Sesampai di perkemahan, kami memasak makanan yang sungguh enak sekali, bahkan lebih mewah dari menu saya makan di kosan. Hahahahaha. Ada nasi, ca kangkung, cheese nugget, telor dadar, dan pelengkap lainnya. Saya hanya makan secukupnya saja karena merasa agak nggak enak badan. Saya putuskan untuk tidur selama 30 menit lalu bangun dan berkemas. Ternyata Mas Reja dan Fariz juga sempet tidur 30 menit. Temi juga. Yah, memang pendakian ini sungguh melelahkan. Lalu sekitar pukul 1 lebih 15 menit kami mulai turun.

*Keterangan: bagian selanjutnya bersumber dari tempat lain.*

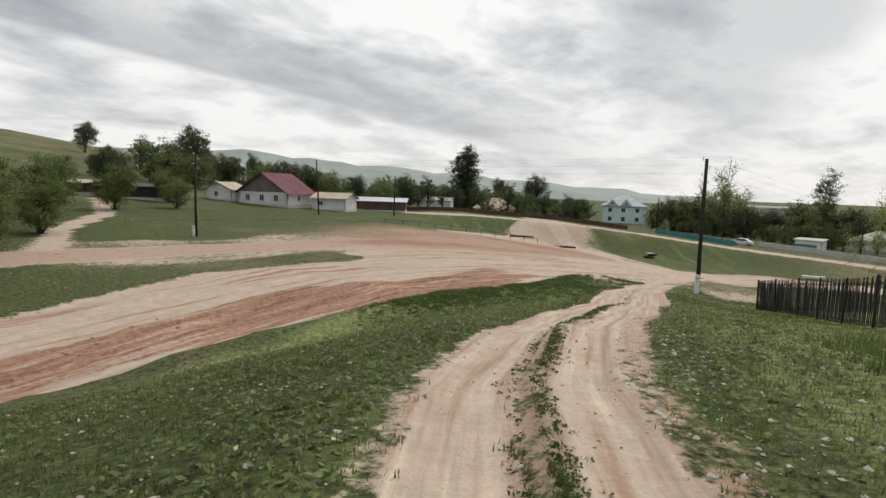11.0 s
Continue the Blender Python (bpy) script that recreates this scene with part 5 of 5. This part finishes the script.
faces = (tri[None] + 5 * np.arange(n)[:, None, None]).reshape(-1, 3)
tagged(new("gravel", fast_mesh("gravel", v, faces, STONE)), "scattered pale gravel and clods in the turf", "gravel", kind="stuff")


# brown clods along the wheel ruts
n = 18000
cy = np.concatenate([seed_rng.uniform(0, 150, n // 2), seed_rng.uniform(140, 190, n - n // 2)])
cu = np.concatenate([np.where(seed_rng.random(n // 2) < 0.7, seed_rng.normal(1.6, 0.32, n // 2), seed_rng.normal(-0.2, 0.15, n // 2)), np.where(seed_rng.random(n - n // 2) < 0.35, seed_rng.normal(0, 0.2, n - n // 2), seed_rng.uniform(-6, 3, n - n // 2))])
cx = np.interp(cy, TRACK_Y, TRACK_X) + cu
keep = fractal(cx / 1.2, cy / 1.2, 23) + seed_rng.uniform(-0.8, 0.8, n) > 0.0
cx, cy = cx[keep], cy[keep]
n = len(cx)
size = 0.008 + 0.03 * seed_rng.random(n) ** 3
spin = seed_rng.uniform(0, 6.28, n)
v = octa[None] * size[:, None, None] * seed_rng.uniform(0.6, 1.4, (n, 5, 1))
c, s = np.cos(spin)[:, None], np.sin(spin)[:, None]
v = np.stack([v[..., 0] * c - v[..., 1] * s + cx[:, None], v[..., 0] * s + v[..., 1] * c + cy[:, None], v[..., 2] + height(cx, cy)[:, None] + 0.003], -1).reshape(-1, 3)
faces = (tri[None] + 5 * np.arange(n)[:, None, None]).reshape(-1, 3)
tagged(new("clods", fast_mesh("clods", v, faces, CLOD)), "brown soil clods along the wheel ruts", "clods", kind="stuff")


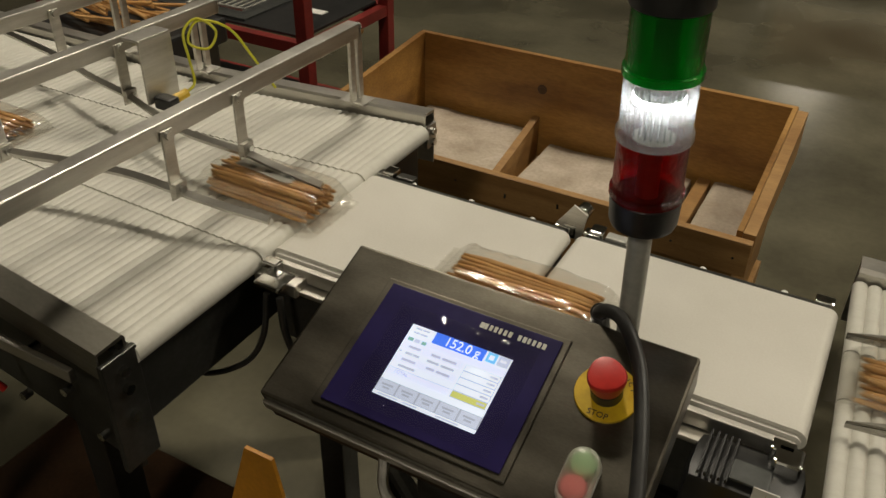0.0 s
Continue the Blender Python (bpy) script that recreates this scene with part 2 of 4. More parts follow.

(Menu yang lezat melebih menu makan anak kos. :3 )
(Mas Reja)
(Pras)
(Fariz)
(Temi)


Gila ternyata jalanan yang ditempuh semalam benar-benar ekstrim. Saya sampai takut melangkah dan akhirnya prosotan meski bokong rasanya kebas dan kadang kebablasan dan tak bisa mengerem. Fariz dan Pras sudah duluan karena mereka sungguh lincah sekali. Hahahahaha. Saya yang takut ketinggian akhirnay berjalan pelan-pelan yang penting sampai. Malah ketika hampir sampai basecamp, hujan deras sekali dan harus pakai mantol. Sampai di basecamp bersih-bersih dulu dan pesen soto sambil menunggu hujan reda. Pas soto datang hujan sudah reda tapi malah turun kabut. Baru deh sekitar pukul setengah 6 itu kami mulai berjalan balik ke Jogja lagi.




(Pras yang keren banget di perjalanan ini)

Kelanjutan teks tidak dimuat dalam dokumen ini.